Well, there was always someone out there who learned languages faster than I could, and someone who wrote wittier essays, and someone with a better grasp of math. There are even programmers who consistently make me realize that I am still the barest novice after decades in the field. I was never bothered that Deep Blue could beat me at chess, any more than I was bothered by the fact that Kasperov could.
If the process is enjoyable in itself, there's no need to be world class. And yes, I could use Google Translate to speak to my in-laws, if they'd sit still for such a barbarity, but I rather prefer being able to do it myself.
But to return to the topic, human tutors have little to fear from ChatGPT. Except, of course, for the ease with which dishonest students can now cheat.
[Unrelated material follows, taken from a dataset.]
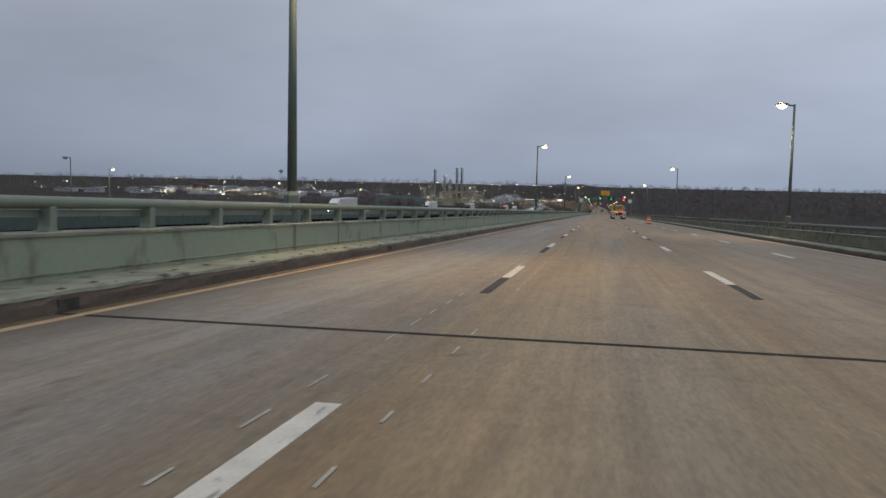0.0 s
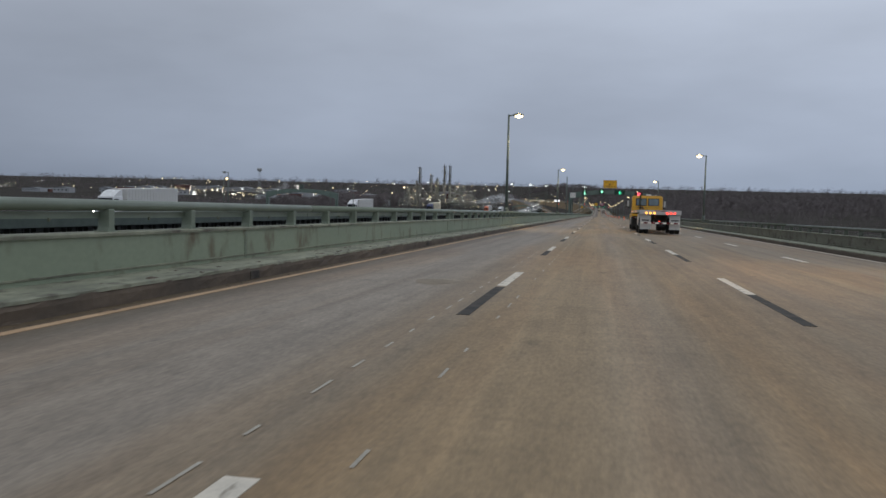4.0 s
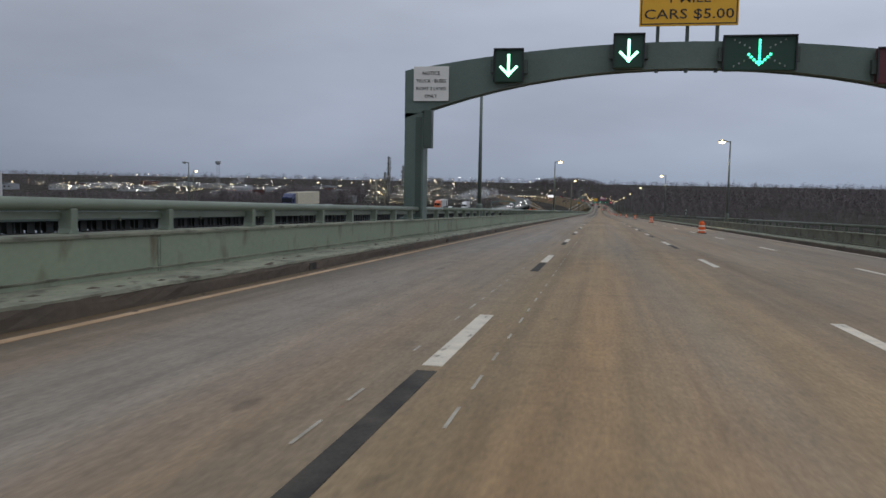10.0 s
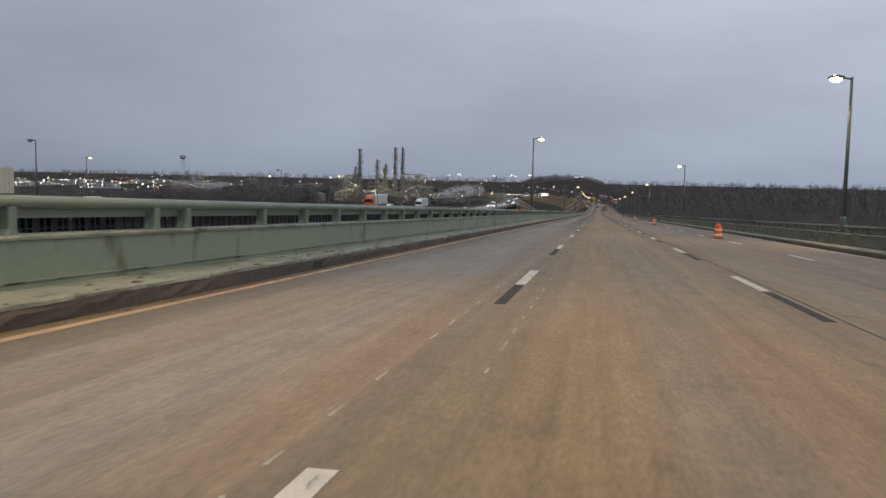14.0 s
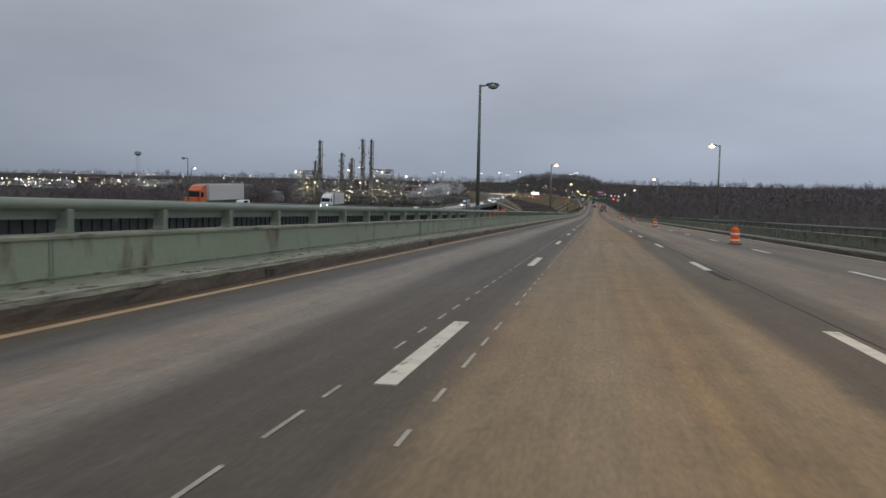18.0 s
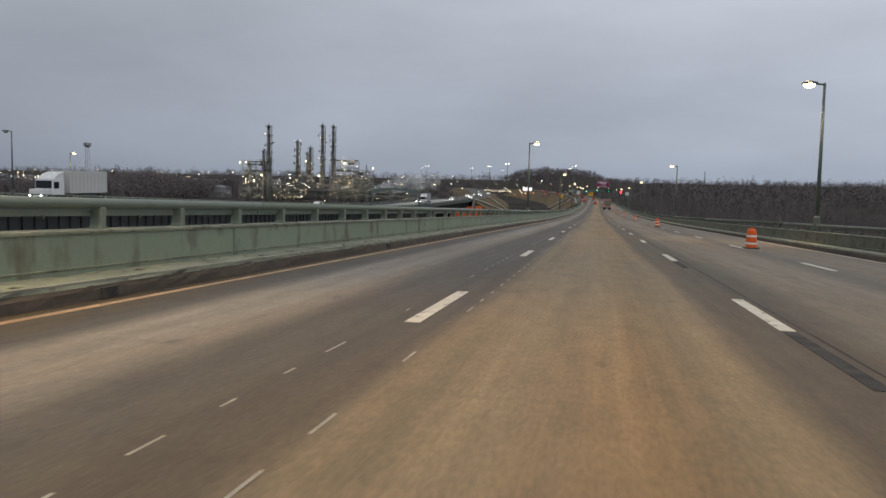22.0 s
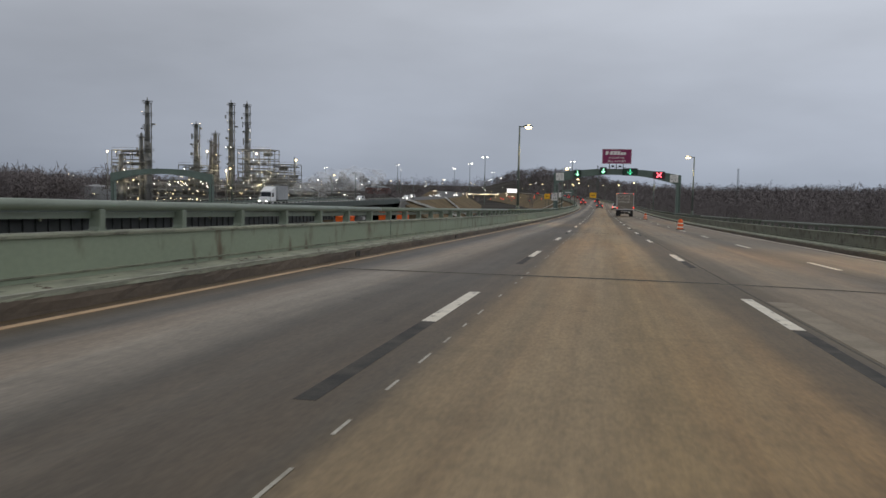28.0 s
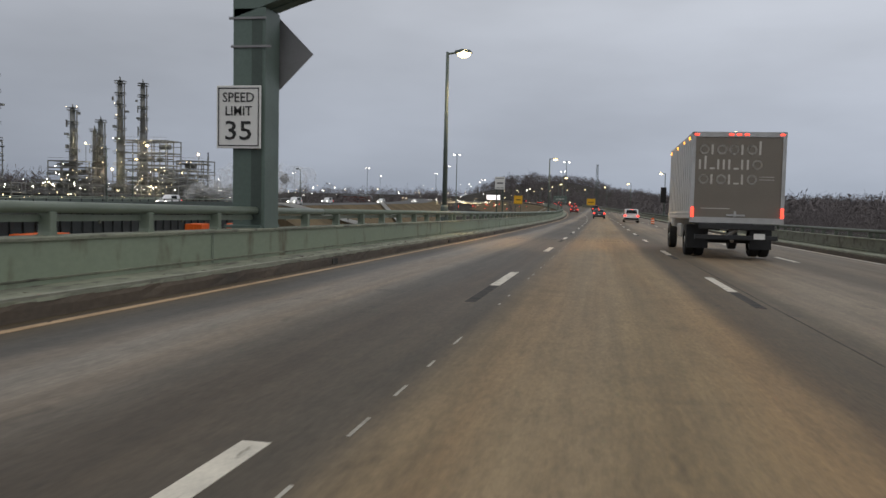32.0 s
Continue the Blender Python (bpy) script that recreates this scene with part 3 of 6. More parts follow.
for s, w in ((15.7, 0.10), (41.4, 0.07), (222.6, 0.10), (352.8, 0.06), (326.2, 0.06), (503.0, 0.20), (538.8, 0.22), (572.0, 0.06), (610.5, 0.24), (648.5, 0.26), (700.0, 0.07), (747.7, 0.20), (777.4, 0.22), (805.0, 0.26), (834.5, 0.24), (875.0, 0.10)):
    xs = (KERB_L, 0.4, 2.2, 4.0, 5.8, 7.6, KERB_R)

    def strips(rows, z0):
        bm = bmesh.new()
        for y0, y1 in rows:
            v = [[bm.verts.new((x, y, crown(x) + z0)) for x in xs] for y in (y0, y1)]
            for i in range(len(xs) - 1):
                bm.faces.new((v[0][i], v[0][i + 1], v[1][i + 1], v[1][i]))
        return bm

    wide = w >= 0.2
    j = part("expansion_joint", strips([(-w * 0.38, w * 0.38)] if wide else [(-w / 2, w / 2)], 0.004), M_JOINT, road)
    j.matrix_basis = along(s)
    if wide:
        e = part("joint_edge", strips([(-w * 0.38 - 0.045, -w * 0.38), (w * 0.38, w * 0.38 + 0.045)], 0.005), M_JOINTEDGE, j, "pale worn steel edge")

# lane markings
PITCH, PHASE = 12.192, 0.80
dash0 = part("lane_dash", boxes((-0.075, 0.075, -3.05, 0, -0.02, 0.005)), M_WHITE, road)
tape0 = part("contrast_tape", boxes((-0.07, 0.07, -3.0, 0, -0.02, 0.004)), M_BLACK, road)
rng = random.Random(4)
first = True
for line, shift in ((LINE1, 0.0), (LINE2, 0.7), (LINE3, 0.4)):
    for n in range(-1, 90):
        s = PHASE + shift + n * PITCH
        d = dash0 if first else share("lane_dash", dash0, Matrix(), road)
        d.matrix_basis = along(s, line) @ Matrix.Diagonal((rng.uniform(0.92, 1.06), rng.uniform(0.95, 1.05), 1, 1))
        if line != LINE3 and s < 960 and rng.random() < (0.9 if s < 430 else 0.55):
            tp = tape0 if first else share("contrast_tape", tape0, Matrix(), road)
            tp.matrix_basis = along(s - 3.12, line) @ Matrix.Diagonal((1, rng.uniform(0.75, 1.25), 1, 1))
            first = False
tagged(sweep("yellow_edge_line", [(YELLOW - 0.055, -0.02), (YELLOW - 0.055, 0.005), (YELLOW + 0.055, 0.005), (YELLOW + 0.055, -0.02)], deck_s, M_YELLOWLINE), "worn yellow painted edge line on the roadway", "edge line", kind="structure")
tagged(sweep("white_edge_line", [(9.16, crown(9.16) - 0.02), (9.16, crown(9.16) + 0.005), (9.28, crown(9.28) + 0.005), (9.28, crown(9.28) - 0.02)], deck_s, M_WHITE), "worn white painted edge line on the roadway", "edge line", kind="structure")
# remains of old scored marks either side of the first lane line
bm = bmesh.new()
scores = random.Random(41)
for off, step, last in ((-0.26, 0.92, 700), (0.39, 1.02, 900)):
    s = -20.0
    while s < last:
        s += step * scores.uniform(0.92, 1.08)
        bold = 410 < s < 570
        long = scores.uniform(0.3, 0.62) if bold else scores.uniform(0.18, 0.5)
        half = 0.014 if bold else 0.011
        if scores.random() < (0.9 if bold else 0.75):
            v = [bm.verts.new((LINE1 + off + a, s + b, zroad(s + b) + 0.004)) for a, b in ((-half, 0), (half, 0), (half, long), (-half, long))]
            bm.faces.new(v)
tagged(part("scored_marks", bm, M_WORN, road), kind="stuff")

# long seam beside the second lane line, and pale repair strips along it
seam_s = stations(295, 870, 10)
sweep("deck_seam", [(2.405, crown(2.4) - 0.02), (2.405, crown(2.4) + 0.003), (2.425, crown(2.4) + 0.003), (2.425, crown(2.4) - 0.02)], seam_s, M_STAIN, road)
for a, c in ((318, 352), (364, 372), (655, 671), (736.5, 745), (791, 812.5)):
    sweep("repair_strip", [(2.46, crown(2.5) - 0.02), (2.46, crown(2.5) + 0.004), (2.80, crown(2.8) + 0.004), (2.80, crown(2.8) - 0.02)], stations(a, c, 4), M_REPAIR, road, "pale tan repair strip")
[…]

It is certainly possible to get ChatGPT to act as a tutor. But actually getting good results requires quite a bit of cleverness, as well as a keen eye for misleading or incomplete answers. Some students will be able to figure out how to do it on their own, just like some people walk into a gym and teach themselves weightlifting with nothing but books and YouTube videos. And yet, there's still a robust market for personal trainers and coaches to hold people's hand, to provide motivation, and to (very occasionally) provide true expert insight into what's subtly wrong with someone's deadlift. Automated tutoring with current tools will no more replace human tutors than a well-stocked library ever replaced schools and professors. The number of students who would walk into a library and teach themselves was only ever a tiny fraction of the population.
And by the time that these models
can entirely replace a teacher, well, we'll have bigger issues to worry about. Perhaps we ought to take ChatGPT's advice, and
adopter un cadre réglementaire adapté et impliquer l'ensemble de la société dans le processus décisionnel. Preferably
before someone builds a model a lot more clever than this one.